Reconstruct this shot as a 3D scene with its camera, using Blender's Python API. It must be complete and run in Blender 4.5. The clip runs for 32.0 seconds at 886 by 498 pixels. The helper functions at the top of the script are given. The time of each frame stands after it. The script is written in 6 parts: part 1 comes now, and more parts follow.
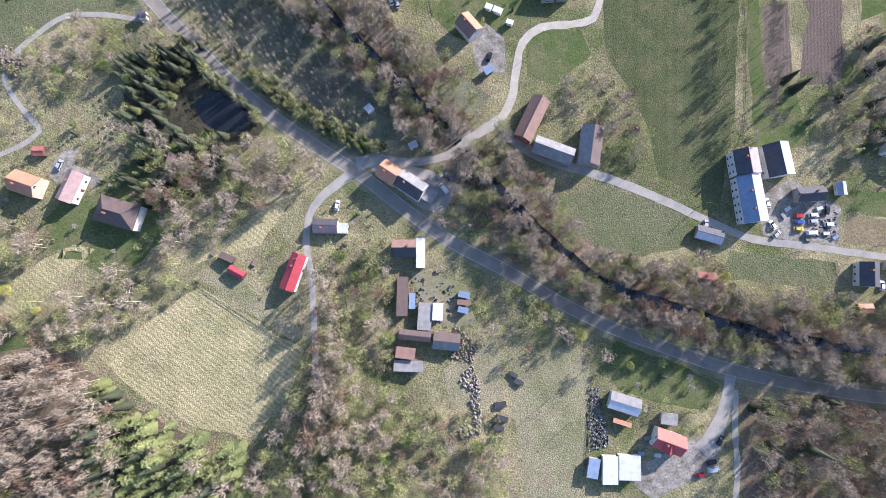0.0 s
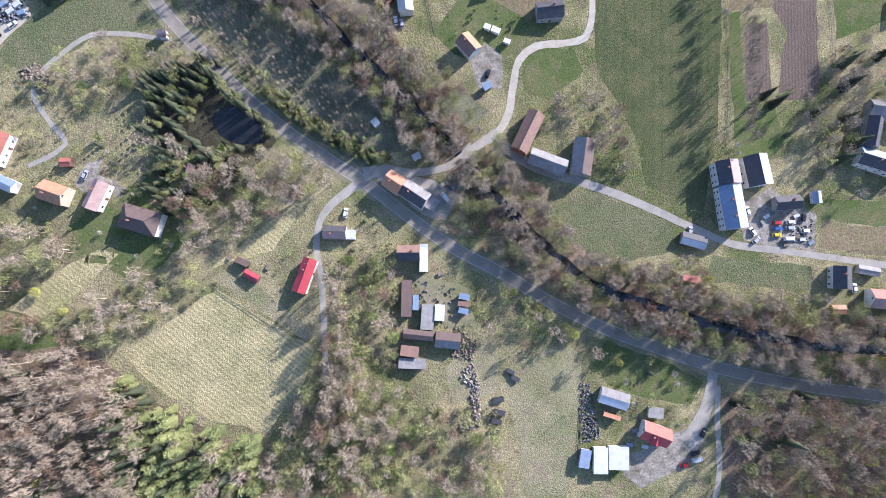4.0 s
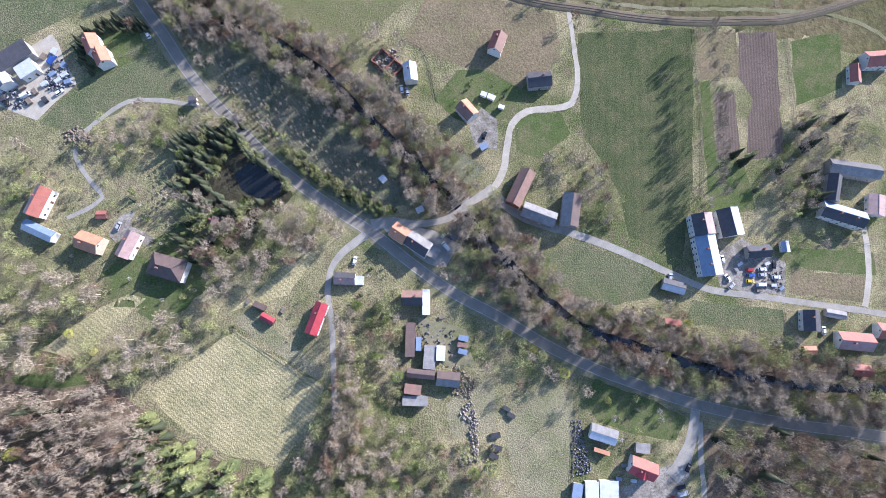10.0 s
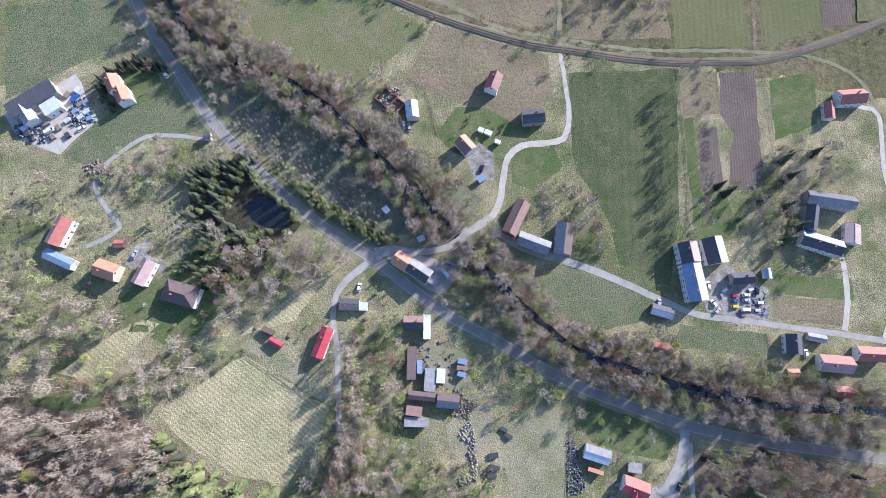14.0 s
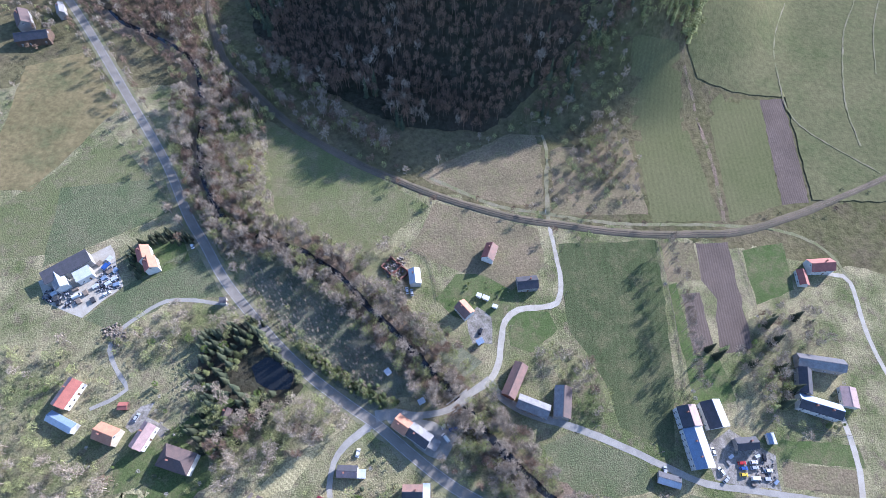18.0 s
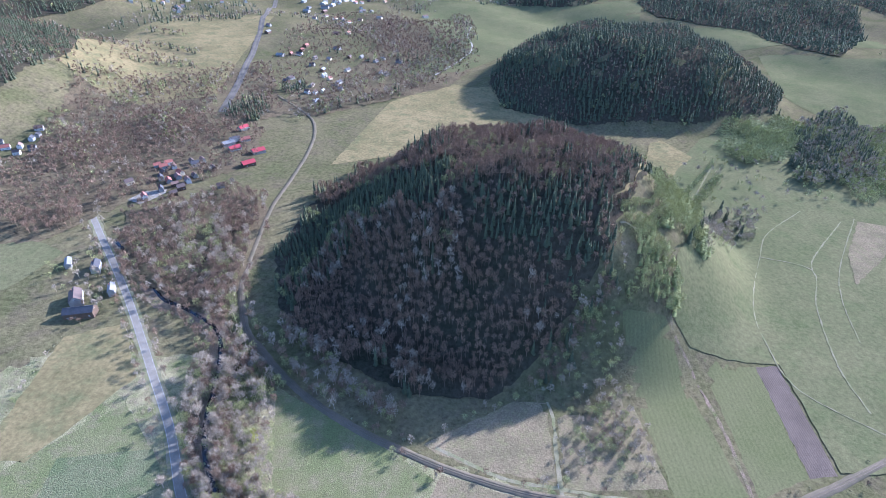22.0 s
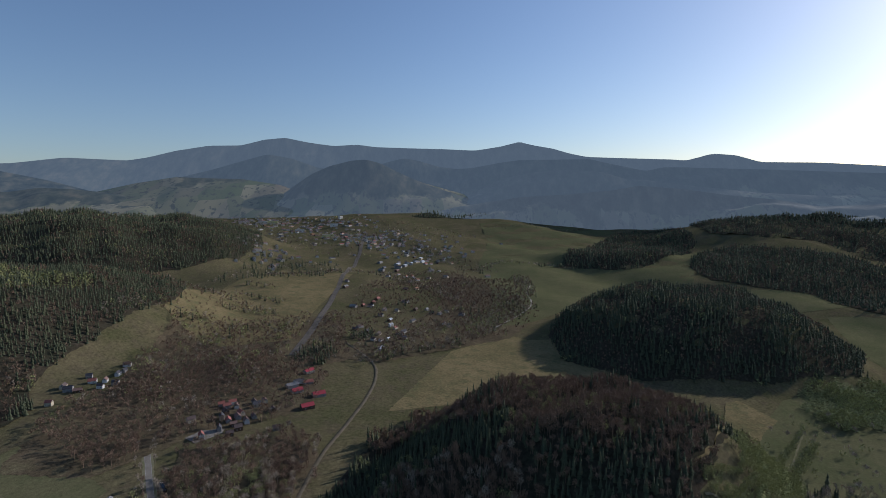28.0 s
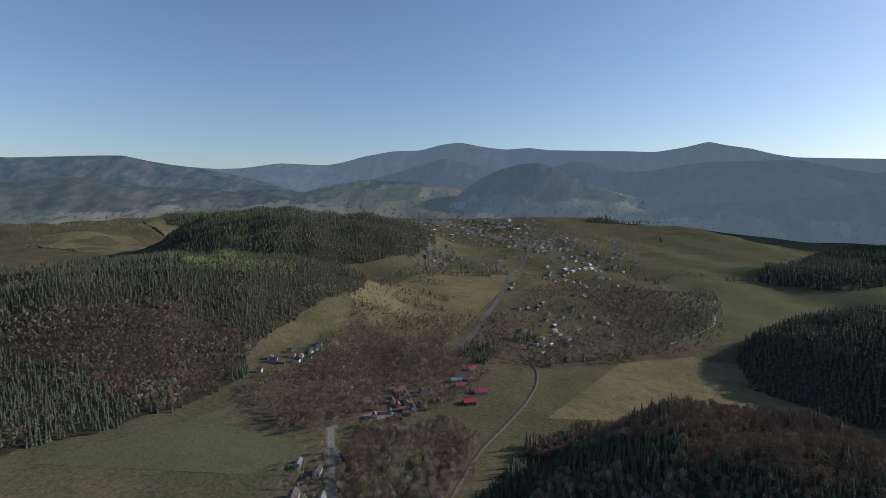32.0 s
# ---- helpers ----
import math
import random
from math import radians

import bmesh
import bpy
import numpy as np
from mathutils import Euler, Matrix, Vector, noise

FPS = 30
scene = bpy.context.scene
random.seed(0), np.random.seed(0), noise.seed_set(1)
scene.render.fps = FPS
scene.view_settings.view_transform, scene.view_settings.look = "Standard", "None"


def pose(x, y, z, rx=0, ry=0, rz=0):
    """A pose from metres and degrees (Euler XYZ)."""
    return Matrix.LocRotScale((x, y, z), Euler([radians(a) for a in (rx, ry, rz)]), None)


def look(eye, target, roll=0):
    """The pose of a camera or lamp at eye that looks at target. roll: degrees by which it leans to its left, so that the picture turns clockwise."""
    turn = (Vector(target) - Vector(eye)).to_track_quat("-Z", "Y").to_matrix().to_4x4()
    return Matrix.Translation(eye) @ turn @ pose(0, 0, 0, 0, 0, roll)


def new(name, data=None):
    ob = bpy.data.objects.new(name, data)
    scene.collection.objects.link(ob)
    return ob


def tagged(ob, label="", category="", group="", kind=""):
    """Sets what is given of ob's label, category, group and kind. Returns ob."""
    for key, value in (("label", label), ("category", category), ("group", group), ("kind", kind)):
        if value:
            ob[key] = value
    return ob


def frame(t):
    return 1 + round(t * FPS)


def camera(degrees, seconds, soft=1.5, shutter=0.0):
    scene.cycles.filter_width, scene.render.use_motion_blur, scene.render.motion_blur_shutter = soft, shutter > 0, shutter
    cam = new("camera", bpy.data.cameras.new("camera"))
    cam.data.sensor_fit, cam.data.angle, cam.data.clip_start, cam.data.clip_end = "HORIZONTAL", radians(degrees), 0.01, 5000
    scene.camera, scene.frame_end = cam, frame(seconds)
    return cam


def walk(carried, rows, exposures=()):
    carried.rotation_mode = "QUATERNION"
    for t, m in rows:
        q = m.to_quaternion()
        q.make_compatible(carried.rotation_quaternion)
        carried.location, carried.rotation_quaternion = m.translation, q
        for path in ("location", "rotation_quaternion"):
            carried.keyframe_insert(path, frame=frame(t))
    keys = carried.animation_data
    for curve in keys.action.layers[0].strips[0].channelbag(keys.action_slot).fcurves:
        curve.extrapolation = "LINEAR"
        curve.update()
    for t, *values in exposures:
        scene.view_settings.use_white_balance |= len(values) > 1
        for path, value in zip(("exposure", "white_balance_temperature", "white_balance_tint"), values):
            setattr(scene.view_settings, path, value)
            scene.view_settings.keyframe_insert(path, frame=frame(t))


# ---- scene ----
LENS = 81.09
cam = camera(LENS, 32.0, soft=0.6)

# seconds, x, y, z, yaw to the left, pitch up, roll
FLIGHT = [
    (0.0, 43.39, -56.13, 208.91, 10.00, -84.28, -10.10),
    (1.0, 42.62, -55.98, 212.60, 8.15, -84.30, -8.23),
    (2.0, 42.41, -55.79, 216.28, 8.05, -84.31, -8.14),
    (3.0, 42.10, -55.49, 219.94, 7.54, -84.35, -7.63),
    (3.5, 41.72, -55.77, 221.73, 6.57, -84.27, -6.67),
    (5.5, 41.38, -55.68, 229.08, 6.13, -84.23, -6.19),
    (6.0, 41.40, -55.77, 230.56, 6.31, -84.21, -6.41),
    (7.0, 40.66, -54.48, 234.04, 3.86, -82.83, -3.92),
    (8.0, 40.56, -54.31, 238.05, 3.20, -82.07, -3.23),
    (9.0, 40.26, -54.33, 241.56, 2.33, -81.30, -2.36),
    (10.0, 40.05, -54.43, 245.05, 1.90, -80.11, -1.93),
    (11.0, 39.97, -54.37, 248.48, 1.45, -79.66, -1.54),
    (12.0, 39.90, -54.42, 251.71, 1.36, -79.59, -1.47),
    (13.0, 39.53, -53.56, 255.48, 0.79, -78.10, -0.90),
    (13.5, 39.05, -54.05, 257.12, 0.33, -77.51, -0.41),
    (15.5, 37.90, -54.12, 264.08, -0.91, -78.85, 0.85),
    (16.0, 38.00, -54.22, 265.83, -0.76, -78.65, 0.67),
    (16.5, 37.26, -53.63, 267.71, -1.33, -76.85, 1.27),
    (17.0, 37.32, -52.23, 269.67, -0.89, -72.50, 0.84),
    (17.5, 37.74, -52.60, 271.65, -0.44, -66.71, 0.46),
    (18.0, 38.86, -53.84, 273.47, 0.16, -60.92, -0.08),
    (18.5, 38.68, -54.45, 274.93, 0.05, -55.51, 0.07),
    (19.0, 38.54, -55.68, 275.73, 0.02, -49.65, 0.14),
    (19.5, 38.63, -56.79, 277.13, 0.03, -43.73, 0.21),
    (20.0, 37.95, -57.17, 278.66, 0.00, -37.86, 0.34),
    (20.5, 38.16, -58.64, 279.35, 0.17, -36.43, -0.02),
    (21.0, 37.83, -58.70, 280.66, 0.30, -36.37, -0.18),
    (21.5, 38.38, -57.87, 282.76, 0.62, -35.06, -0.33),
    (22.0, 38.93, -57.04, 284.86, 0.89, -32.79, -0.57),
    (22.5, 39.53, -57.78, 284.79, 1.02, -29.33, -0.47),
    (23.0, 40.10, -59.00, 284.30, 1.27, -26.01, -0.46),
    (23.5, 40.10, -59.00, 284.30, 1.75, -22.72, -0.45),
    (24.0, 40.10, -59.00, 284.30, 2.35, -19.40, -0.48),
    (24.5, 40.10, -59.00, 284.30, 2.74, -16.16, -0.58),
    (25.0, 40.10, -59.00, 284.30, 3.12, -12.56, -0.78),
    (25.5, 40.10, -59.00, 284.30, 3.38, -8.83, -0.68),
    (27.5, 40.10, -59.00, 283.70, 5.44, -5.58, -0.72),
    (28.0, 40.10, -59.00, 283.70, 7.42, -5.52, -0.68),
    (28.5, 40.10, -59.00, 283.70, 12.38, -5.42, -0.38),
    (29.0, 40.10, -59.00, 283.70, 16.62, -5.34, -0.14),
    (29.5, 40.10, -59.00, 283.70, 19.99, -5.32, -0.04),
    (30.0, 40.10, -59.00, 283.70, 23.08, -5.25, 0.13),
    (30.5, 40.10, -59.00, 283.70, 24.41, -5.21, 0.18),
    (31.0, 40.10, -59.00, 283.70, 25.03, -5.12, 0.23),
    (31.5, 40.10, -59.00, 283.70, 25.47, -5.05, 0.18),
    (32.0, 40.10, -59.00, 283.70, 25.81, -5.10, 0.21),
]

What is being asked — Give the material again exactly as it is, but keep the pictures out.

Response —
Reconstruct this shot as a 3D scene with its camera, using Blender's Python API. It must be complete and run in Blender 4.5. The clip runs for 32.0 seconds at 886 by 498 pixels. The helper functions at the top of the script are given. The time of each frame stands after it. The script is written in 6 parts: part 1 comes now, and more parts follow.
0.0 s
4.0 s
10.0 s
14.0 s
18.0 s
22.0 s
28.0 s
32.0 s
# ---- helpers ----
import math
import random
from math import radians

import bmesh
import bpy
import numpy as np
from mathutils import Euler, Matrix, Vector, noise

FPS = 30
scene = bpy.context.scene
random.seed(0), np.random.seed(0), noise.seed_set(1)
scene.render.fps = FPS
scene.view_settings.view_transform, scene.view_settings.look = "Standard", "None"


def pose(x, y, z, rx=0, ry=0, rz=0):
    """A pose from metres and degrees (Euler XYZ)."""
    return Matrix.LocRotScale((x, y, z), Euler([radians(a) for a in (rx, ry, rz)]), None)


def look(eye, target, roll=0):
    """The pose of a camera or lamp at eye that looks at target. roll: degrees by which it leans to its left, so that the picture turns clockwise."""
    turn = (Vector(target) - Vector(eye)).to_track_quat("-Z", "Y").to_matrix().to_4x4()
    return Matrix.Translation(eye) @ turn @ pose(0, 0, 0, 0, 0, roll)


def new(name, data=None):
    ob = bpy.data.objects.new(name, data)
    scene.collection.objects.link(ob)
    return ob


def tagged(ob, label="", category="", group="", kind=""):
    """Sets what is given of ob's label, category, group and kind. Returns ob."""
    for key, value in (("label", label), ("category", category), ("group", group), ("kind", kind)):
        if value:
            ob[key] = value
    return ob


def frame(t):
    return 1 + round(t * FPS)


def camera(degrees, seconds, soft=1.5, shutter=0.0):
    scene.cycles.filter_width, scene.render.use_motion_blur, scene.render.motion_blur_shutter = soft, shutter > 0, shutter
    cam = new("camera", bpy.data.cameras.new("camera"))
    cam.data.sensor_fit, cam.data.angle, cam.data.clip_start, cam.data.clip_end = "HORIZONTAL", radians(degrees), 0.01, 5000
    scene.camera, scene.frame_end = cam, frame(seconds)
    return cam


def walk(carried, rows, exposures=()):
    carried.rotation_mode = "QUATERNION"
    for t, m in rows:
        q = m.to_quaternion()
        q.make_compatible(carried.rotation_quaternion)
        carried.location, carried.rotation_quaternion = m.translation, q
        for path in ("location", "rotation_quaternion"):
            carried.keyframe_insert(path, frame=frame(t))
    keys = carried.animation_data
    for curve in keys.action.layers[0].strips[0].channelbag(keys.action_slot).fcurves:
        curve.extrapolation = "LINEAR"
        curve.update()
    for t, *values in exposures:
        scene.view_settings.use_white_balance |= len(values) > 1
        for path, value in zip(("exposure", "white_balance_temperature", "white_balance_tint"), values):
            setattr(scene.view_settings, path, value)
            scene.view_settings.keyframe_insert(path, frame=frame(t))


# ---- scene ----
LENS = 81.09
cam = camera(LENS, 32.0, soft=0.6)

# seconds, x, y, z, yaw to the left, pitch up, roll
FLIGHT = [
    (0.0, 43.39, -56.13, 208.91, 10.00, -84.28, -10.10),
    (1.0, 42.62, -55.98, 212.60, 8.15, -84.30, -8.23),
    (2.0, 42.41, -55.79, 216.28, 8.05, -84.31, -8.14),
    (3.0, 42.10, -55.49, 219.94, 7.54, -84.35, -7.63),
    (3.5, 41.72, -55.77, 221.73, 6.57, -84.27, -6.67),
    (5.5, 41.38, -55.68, 229.08, 6.13, -84.23, -6.19),
    (6.0, 41.40, -55.77, 230.56, 6.31, -84.21, -6.41),
    (7.0, 40.66, -54.48, 234.04, 3.86, -82.83, -3.92),
    (8.0, 40.56, -54.31, 238.05, 3.20, -82.07, -3.23),
    (9.0, 40.26, -54.33, 241.56, 2.33, -81.30, -2.36),
    (10.0, 40.05, -54.43, 245.05, 1.90, -80.11, -1.93),
    (11.0, 39.97, -54.37, 248.48, 1.45, -79.66, -1.54),
    (12.0, 39.90, -54.42, 251.71, 1.36, -79.59, -1.47),
    (13.0, 39.53, -53.56, 255.48, 0.79, -78.10, -0.90),
    (13.5, 39.05, -54.05, 257.12, 0.33, -77.51, -0.41),
    (15.5, 37.90, -54.12, 264.08, -0.91, -78.85, 0.85),
    (16.0, 38.00, -54.22, 265.83, -0.76, -78.65, 0.67),
    (16.5, 37.26, -53.63, 267.71, -1.33, -76.85, 1.27),
    (17.0, 37.32, -52.23, 269.67, -0.89, -72.50, 0.84),
    (17.5, 37.74, -52.60, 271.65, -0.44, -66.71, 0.46),
    (18.0, 38.86, -53.84, 273.47, 0.16, -60.92, -0.08),
    (18.5, 38.68, -54.45, 274.93, 0.05, -55.51, 0.07),
    (19.0, 38.54, -55.68, 275.73, 0.02, -49.65, 0.14),
    (19.5, 38.63, -56.79, 277.13, 0.03, -43.73, 0.21),
    (20.0, 37.95, -57.17, 278.66, 0.00, -37.86, 0.34),
    (20.5, 38.16, -58.64, 279.35, 0.17, -36.43, -0.02),
    (21.0, 37.83, -58.70, 280.66, 0.30, -36.37, -0.18),
    (21.5, 38.38, -57.87, 282.76, 0.62, -35.06, -0.33),
    (22.0, 38.93, -57.04, 284.86, 0.89, -32.79, -0.57),
    (22.5, 39.53, -57.78, 284.79, 1.02, -29.33, -0.47),
    (23.0, 40.10, -59.00, 284.30, 1.27, -26.01, -0.46),
    (23.5, 40.10, -59.00, 284.30, 1.75, -22.72, -0.45),
    (24.0, 40.10, -59.00, 284.30, 2.35, -19.40, -0.48),
    (24.5, 40.10, -59.00, 284.30, 2.74, -16.16, -0.58),
    (25.0, 40.10, -59.00, 284.30, 3.12, -12.56, -0.78),
    (25.5, 40.10, -59.00, 284.30, 3.38, -8.83, -0.68),
    (27.5, 40.10, -59.00, 283.70, 5.44, -5.58, -0.72),
    (28.0, 40.10, -59.00, 283.70, 7.42, -5.52, -0.68),
    (28.5, 40.10, -59.00, 283.70, 12.38, -5.42, -0.38),
    (29.0, 40.10, -59.00, 283.70, 16.62, -5.34, -0.14),
    (29.5, 40.10, -59.00, 283.70, 19.99, -5.32, -0.04),
    (30.0, 40.10, -59.00, 283.70, 23.08, -5.25, 0.13),
    (30.5, 40.10, -59.00, 283.70, 24.41, -5.21, 0.18),
    (31.0, 40.10, -59.00, 283.70, 25.03, -5.12, 0.23),
    (31.5, 40.10, -59.00, 283.70, 25.47, -5.05, 0.18),
    (32.0, 40.10, -59.00, 283.70, 25.81, -5.10, 0.21),
]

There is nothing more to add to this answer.